Of course, it cannot be understated that this is still a massive undertaking. And so:
- We could start by targeting just D3D12, Vulkan, and Metal (no D3D11, OpenGL, or OpenGL ES fallbacks.) In theory, this would make our implementation simpler, lighter weight, easier to cross-compile, etc.
- We can in the short/medium-term still utilize Google's Tint shader compiler for WGSL->(SPIRV/HLSL/MSL), as the shader compiler does appear to be by far the most complex aspect of a functioning WebGPU implementation. We can also leverage Tint as a test bed to compare our own shader compiler against.
- Tint and Naga both aim for ultra widespread hardware compatibility, and so for e.g. DirectX and Metal backends they perform WGSL->HLSL->DXIL, WGSL->MSL->AIR. We could aim to skip this intermediate text representation and target DXIL (DirectX IL, a subset of LLVM IR) and AIR (Apple IR, also LLVM IR-like, but we'd need to do a cleanroom reverse engineered implementation of it a bit.)
Lastly, we will still have Dawn as an option - potentially even with binary builds to work around the compilation speed issue - so that one can just flip a build switch and go between the pure-Zig or Dawn implementation.
How this will work
mach/gpu expose a Zig WebGPU interface (similar to the
std.mem.Allocator interface) which can plug various implementations:
- In the case of Dawn, there will be a
- In the case of browsers, there will be a JS-backed implementation.
- In the case of our pure-Zig implementation, we will implement the interface directly.
Such an interface is useful for many reasons: one could implement a WebGPU interface that wraps another and provides API tracing/perf measurements, record/replay, serializing over a network, etc.
- Begin toying around with implementing this for Metal, DirectX 12, and/or Vulkan.
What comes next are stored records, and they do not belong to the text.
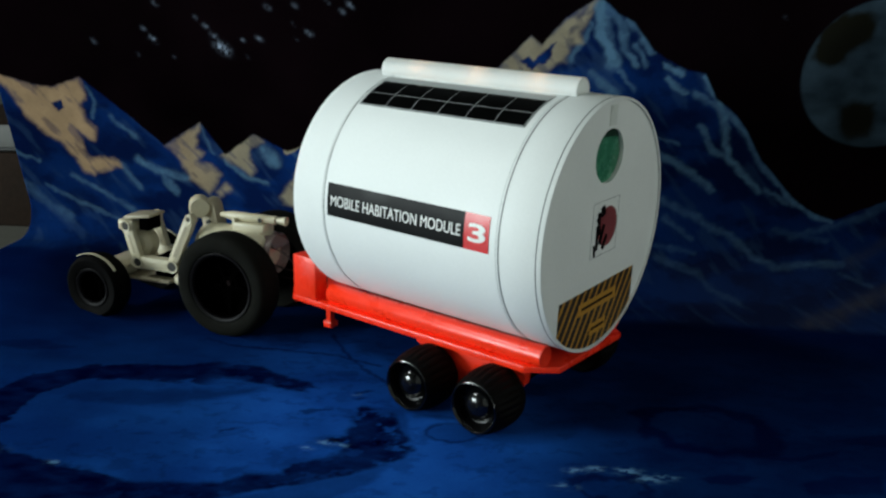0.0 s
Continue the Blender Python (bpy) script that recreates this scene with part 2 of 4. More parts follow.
SUNLIT_WEST = [
    [(-0.2493, 0.1328), (-0.2277, 0.1257), (-0.215, 0.1241), (-0.1938, 0.1309), (-0.1925, 0.1191), (-0.1973, 0.1116), (-0.1958, 0.1024), (-0.1897, 0.0987), (-0.1931, 0.089), (-0.1999, 0.0927), (-0.203, 0.0959), (-0.1998, 0.0772), (-0.188, 0.0776), (-0.1787, 0.0758), (-0.1776, 0.0719), (-0.1879, 0.0697), (-0.1986, 0.0653), (-0.206, 0.0671), (-0.2096, 0.077), (-0.2184, 0.0884), (-0.2254, 0.0914), (-0.2372, 0.1051), (-0.2454, 0.1236), (-0.2501, 0.1276)],
]
SUNLIT_EAST = [
    [(-0.1446, 0.0882), (-0.1311, 0.0954), (-0.1181, 0.1044), (-0.1217, 0.0951), (-0.1234, 0.0862), (-0.1183, 0.0846), (-0.1235, 0.0786), (-0.1158, 0.0754), (-0.1101, 0.0689), (-0.1156, 0.0613), (-0.1195, 0.0551), (-0.1313, 0.0665), (-0.1365, 0.082)],
    [(-0.1077, 0.0828), (-0.1, 0.0872), (-0.0919, 0.0946), (-0.0846, 0.0973), (-0.0784, 0.0927), (-0.0861, 0.0884), (-0.0897, 0.0824), (-0.0876, 0.0777), (-0.0869, 0.073), (-0.0903, 0.0693), (-0.099, 0.0765)],
    [(-0.0724, 0.0551), (-0.0602, 0.0708), (-0.0578, 0.0627), (-0.0532, 0.0577), (-0.0645, 0.0483), (-0.0701, 0.0501)],
    [(-0.1148, 0.0581), (-0.1069, 0.0626), (-0.1032, 0.0593), (-0.1128, 0.0532)],
    [(0.0677, 0.1419), (0.0824, 0.1578), (0.0871, 0.1612), (0.093, 0.1561), (0.106, 0.1708), (0.1232, 0.1827), (0.12, 0.1725), (0.1142, 0.163), (0.116, 0.1577), (0.1098, 0.1549), (0.1069, 0.1468), (0.102, 0.1451), (0.0941, 0.1383), (0.0773, 0.1318)],
]
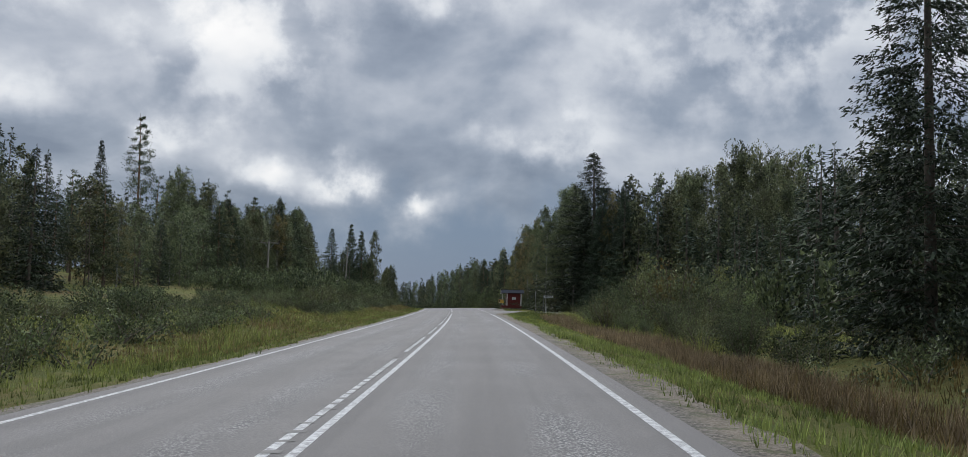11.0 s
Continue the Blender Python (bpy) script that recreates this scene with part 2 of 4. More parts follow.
def gravel(name, light, dark, green=0.0, grey=False):
    m = Nodes(name)
    v = m.add("ShaderNodeTexVoronoi")
    v.inputs["Scale"].default_value = 34.0
    m.put(v.inputs["Vector"], m.where)
    stone = m.add("ShaderNodeSeparateColor")
    m.put(stone.inputs[0], v.outputs["Color"])
    colour = m.mix(stone.outputs[0], dark, light)
    colour = m.mix(m.math("MULTIPLY", m.spread(m.noise(0.8, 5.0, 0.6), 0.45, 0.7), 0.6), colour, tuple(c * 1.15 for c in light))
    colour = m.mix(m.math("MULTIPLY", m.spread(m.noise(2.2, 5.0, 0.65), 0.52, 0.62), green), colour, (0.07, 0.085, 0.03))
    if grey:
        u = m.add("ShaderNodeSeparateXYZ")
        m.put(u.inputs[0], m.add("ShaderNodeUVMap").outputs[0])
        away = m.math("ADD", m.math("ABSOLUTE", u.outputs[0]), m.math("ADD", m.math("MULTIPLY", m.noise(0.25, 4.0, 0.6), 1.3), m.math("MULTIPLY", m.spread(u.outputs[1], 120.0, 190.0), 0.55)))
        colour = m.mix(m.spread(away, 5.35, 4.75), colour, m.mix(stone.outputs[0], (0.060, 0.058, 0.056), (0.205, 0.20, 0.19)))
    m.bump(m.math("ADD", m.math("MULTIPLY", v.outputs[0], -1.0), m.noise(60.0, 3.0)), 0.6, 0.02)
    return m.done(colour, 0.95, 0, 0.15)


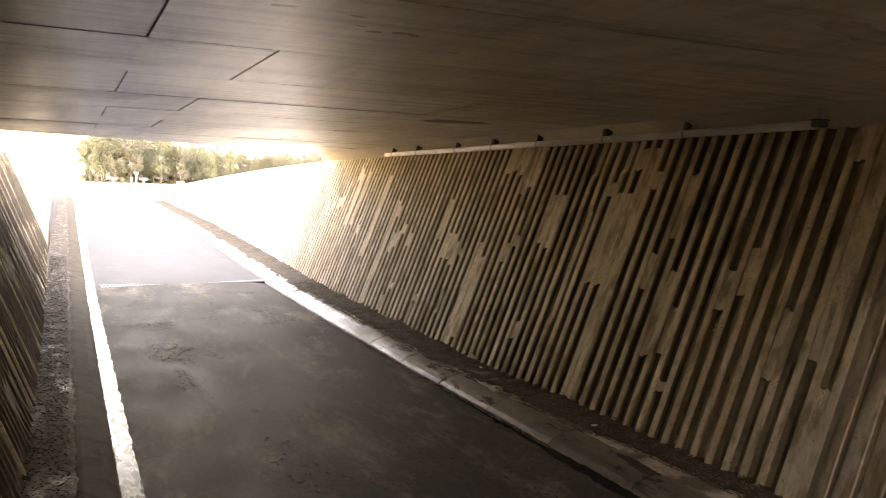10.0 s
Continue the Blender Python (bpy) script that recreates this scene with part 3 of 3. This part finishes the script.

The sky is the limit here, really, so help is very welcome.
I've began toying with a Metal implementation (not very far at all, just far enough to realize how large an undertaking this is) and will work on completing #1 so we have "something" in place.
It's very possible we learn this is too much work and/or not worth it. In such a case, most of it would be scrapped!